===== Data segment =====
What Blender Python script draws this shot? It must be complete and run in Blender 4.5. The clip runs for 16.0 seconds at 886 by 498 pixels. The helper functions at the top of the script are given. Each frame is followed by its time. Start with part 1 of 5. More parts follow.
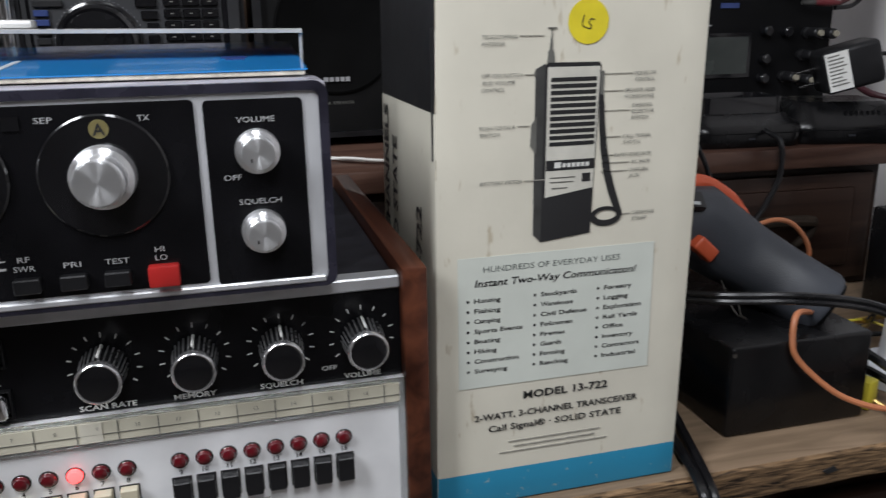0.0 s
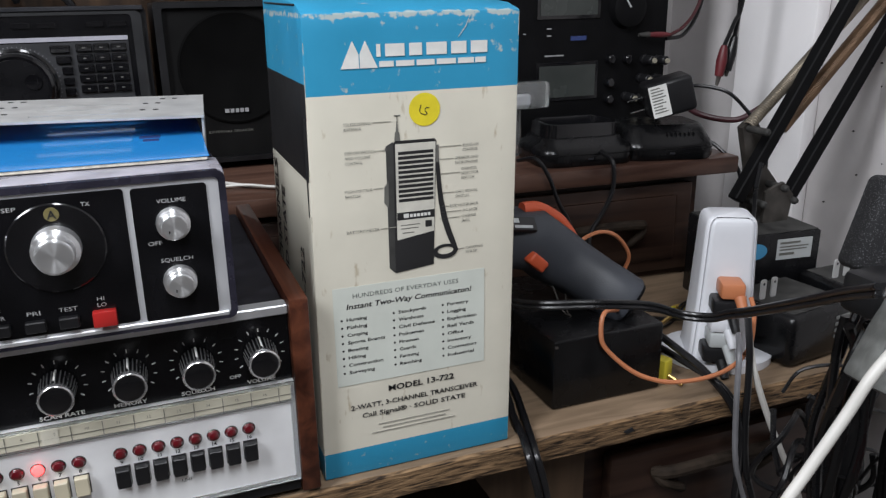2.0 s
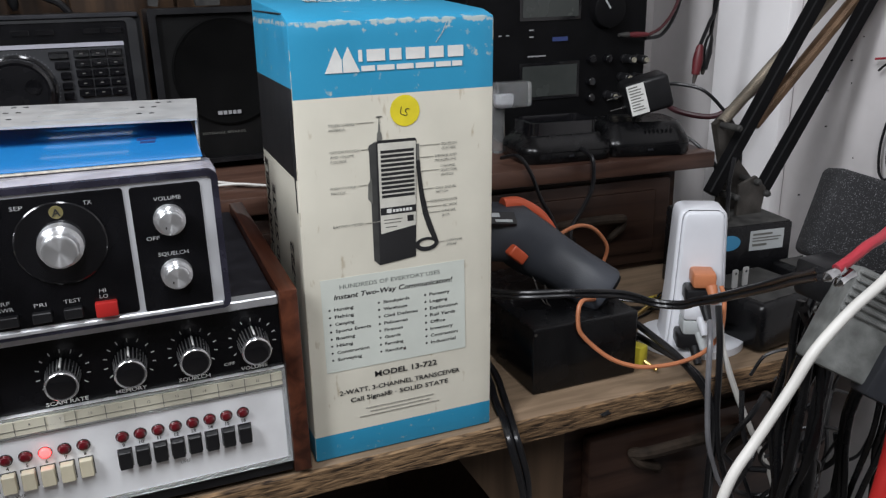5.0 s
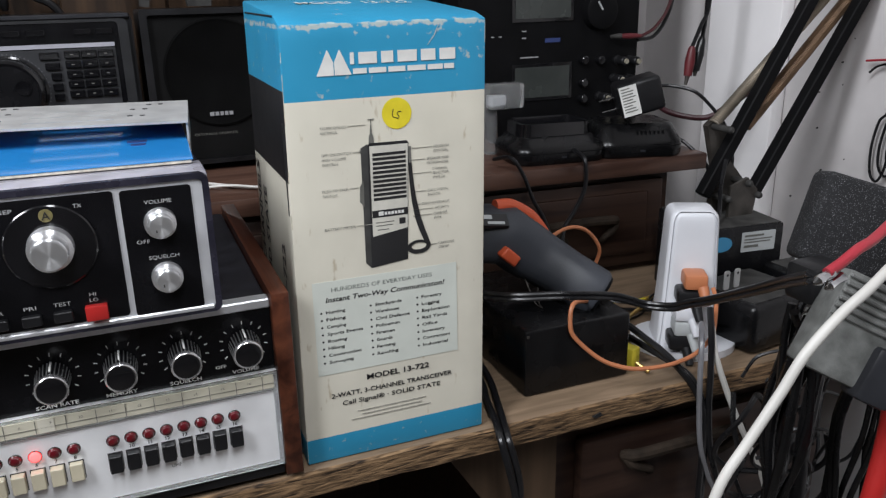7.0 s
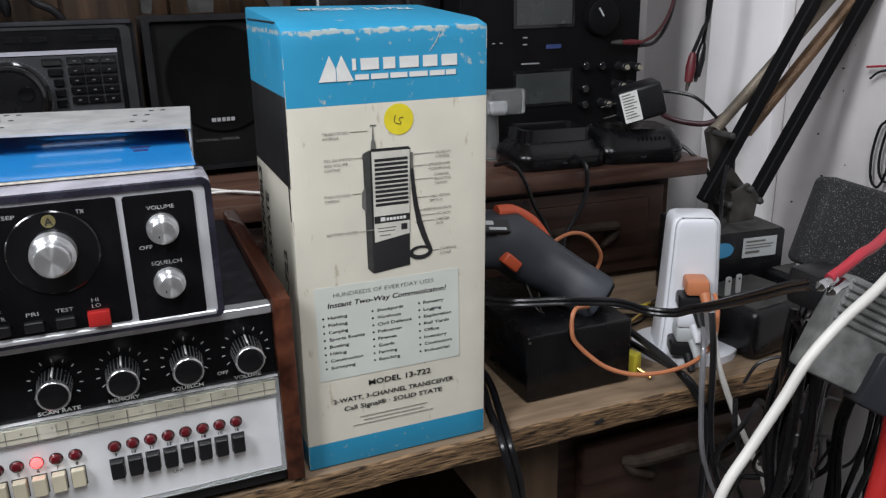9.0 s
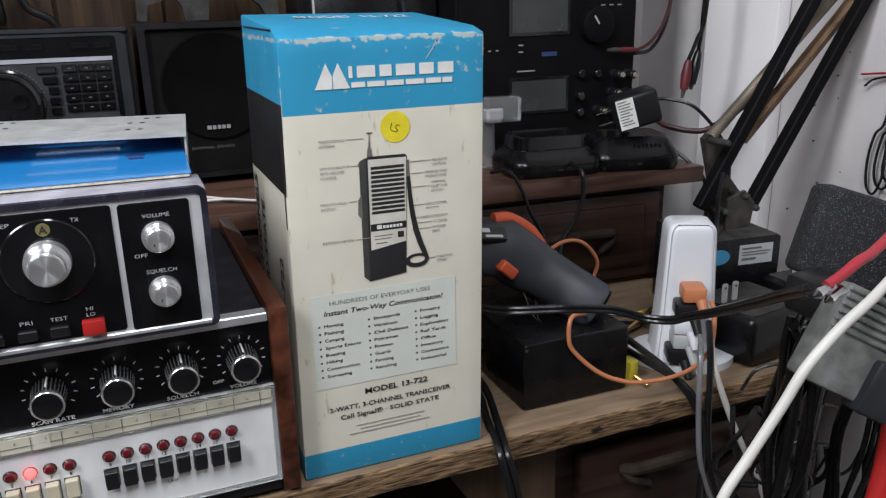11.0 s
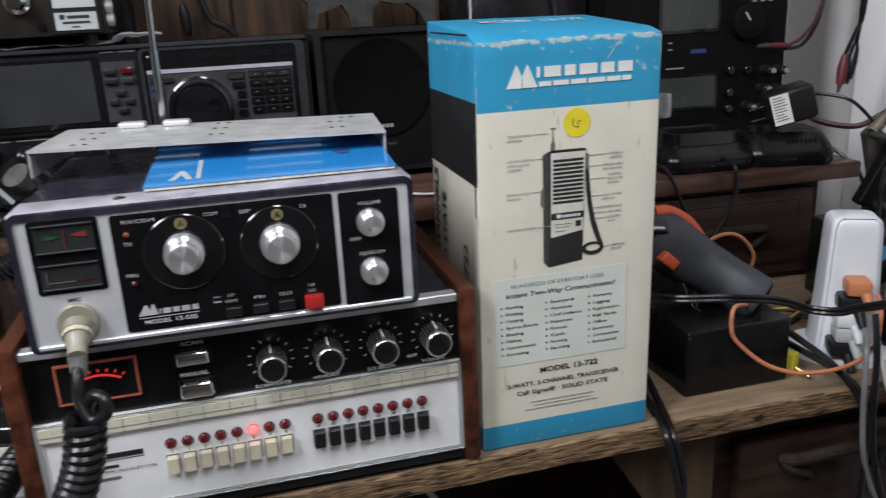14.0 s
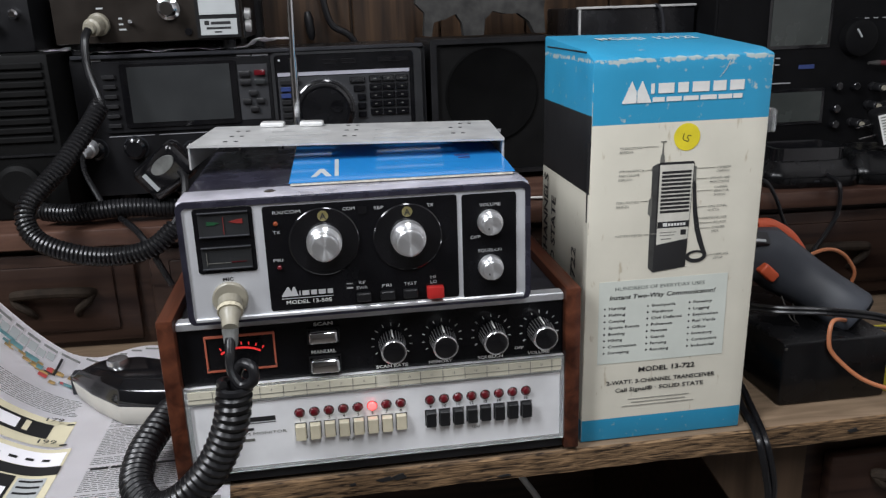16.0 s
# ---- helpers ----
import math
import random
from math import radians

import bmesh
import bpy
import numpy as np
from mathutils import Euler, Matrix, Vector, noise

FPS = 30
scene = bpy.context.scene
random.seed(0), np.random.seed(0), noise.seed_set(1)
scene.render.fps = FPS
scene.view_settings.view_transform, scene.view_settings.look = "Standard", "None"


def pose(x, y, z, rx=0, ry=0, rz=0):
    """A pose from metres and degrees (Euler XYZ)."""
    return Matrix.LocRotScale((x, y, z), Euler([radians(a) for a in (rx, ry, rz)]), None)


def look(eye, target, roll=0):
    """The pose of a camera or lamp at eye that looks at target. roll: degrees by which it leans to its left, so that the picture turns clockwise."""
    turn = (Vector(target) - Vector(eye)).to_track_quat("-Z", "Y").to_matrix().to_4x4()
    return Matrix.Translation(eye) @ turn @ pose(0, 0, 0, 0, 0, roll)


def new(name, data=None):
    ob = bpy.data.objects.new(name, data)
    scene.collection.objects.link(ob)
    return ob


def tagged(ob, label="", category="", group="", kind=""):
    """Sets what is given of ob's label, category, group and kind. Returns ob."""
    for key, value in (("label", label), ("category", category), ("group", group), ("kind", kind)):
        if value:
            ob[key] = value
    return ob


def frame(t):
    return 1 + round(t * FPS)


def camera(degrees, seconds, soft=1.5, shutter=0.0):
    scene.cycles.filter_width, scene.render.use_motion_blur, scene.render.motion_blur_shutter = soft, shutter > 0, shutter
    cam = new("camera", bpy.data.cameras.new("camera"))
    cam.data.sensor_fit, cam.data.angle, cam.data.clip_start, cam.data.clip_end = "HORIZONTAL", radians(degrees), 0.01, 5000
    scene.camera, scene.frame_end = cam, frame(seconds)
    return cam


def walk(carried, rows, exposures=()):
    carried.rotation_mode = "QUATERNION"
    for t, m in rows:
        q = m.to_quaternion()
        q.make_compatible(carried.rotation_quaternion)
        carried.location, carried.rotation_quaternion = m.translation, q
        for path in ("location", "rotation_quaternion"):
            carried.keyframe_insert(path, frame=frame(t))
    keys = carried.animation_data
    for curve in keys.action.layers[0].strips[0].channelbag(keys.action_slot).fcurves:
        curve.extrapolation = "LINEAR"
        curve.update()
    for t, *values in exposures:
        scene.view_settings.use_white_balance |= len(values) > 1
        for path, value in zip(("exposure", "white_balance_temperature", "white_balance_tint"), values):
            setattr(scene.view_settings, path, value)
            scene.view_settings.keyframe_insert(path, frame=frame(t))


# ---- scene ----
=====
## Task description
Reproduce the data verbatim. Do not carry any picture into the copy.

## Response to this task
What Blender Python script draws this shot? It must be complete and run in Blender 4.5. The clip runs for 16.0 seconds at 886 by 498 pixels. The helper functions at the top of the script are given. Each frame is followed by its time. Start with part 1 of 5. More parts follow.
0.0 s
2.0 s
5.0 s
7.0 s
9.0 s
11.0 s
14.0 s
16.0 s
# ---- helpers ----
import math
import random
from math import radians

import bmesh
import bpy
import numpy as np
from mathutils import Euler, Matrix, Vector, noise

FPS = 30
scene = bpy.context.scene
random.seed(0), np.random.seed(0), noise.seed_set(1)
scene.render.fps = FPS
scene.view_settings.view_transform, scene.view_settings.look = "Standard", "None"


def pose(x, y, z, rx=0, ry=0, rz=0):
    """A pose from metres and degrees (Euler XYZ)."""
    return Matrix.LocRotScale((x, y, z), Euler([radians(a) for a in (rx, ry, rz)]), None)


def look(eye, target, roll=0):
    """The pose of a camera or lamp at eye that looks at target. roll: degrees by which it leans to its left, so that the picture turns clockwise."""
    turn = (Vector(target) - Vector(eye)).to_track_quat("-Z", "Y").to_matrix().to_4x4()
    return Matrix.Translation(eye) @ turn @ pose(0, 0, 0, 0, 0, roll)


def new(name, data=None):
    ob = bpy.data.objects.new(name, data)
    scene.collection.objects.link(ob)
    return ob


def tagged(ob, label="", category="", group="", kind=""):
    """Sets what is given of ob's label, category, group and kind. Returns ob."""
    for key, value in (("label", label), ("category", category), ("group", group), ("kind", kind)):
        if value:
            ob[key] = value
    return ob


def frame(t):
    return 1 + round(t * FPS)


def camera(degrees, seconds, soft=1.5, shutter=0.0):
    scene.cycles.filter_width, scene.render.use_motion_blur, scene.render.motion_blur_shutter = soft, shutter > 0, shutter
    cam = new("camera", bpy.data.cameras.new("camera"))
    cam.data.sensor_fit, cam.data.angle, cam.data.clip_start, cam.data.clip_end = "HORIZONTAL", radians(degrees), 0.01, 5000
    scene.camera, scene.frame_end = cam, frame(seconds)
    return cam


def walk(carried, rows, exposures=()):
    carried.rotation_mode = "QUATERNION"
    for t, m in rows:
        q = m.to_quaternion()
        q.make_compatible(carried.rotation_quaternion)
        carried.location, carried.rotation_quaternion = m.translation, q
        for path in ("location", "rotation_quaternion"):
            carried.keyframe_insert(path, frame=frame(t))
    keys = carried.animation_data
    for curve in keys.action.layers[0].strips[0].channelbag(keys.action_slot).fcurves:
        curve.extrapolation = "LINEAR"
        curve.update()
    for t, *values in exposures:
        scene.view_settings.use_white_balance |= len(values) > 1
        for path, value in zip(("exposure", "white_balance_temperature", "white_balance_tint"), values):
            setattr(scene.view_settings, path, value)
            scene.view_settings.keyframe_insert(path, frame=frame(t))


# ---- scene ----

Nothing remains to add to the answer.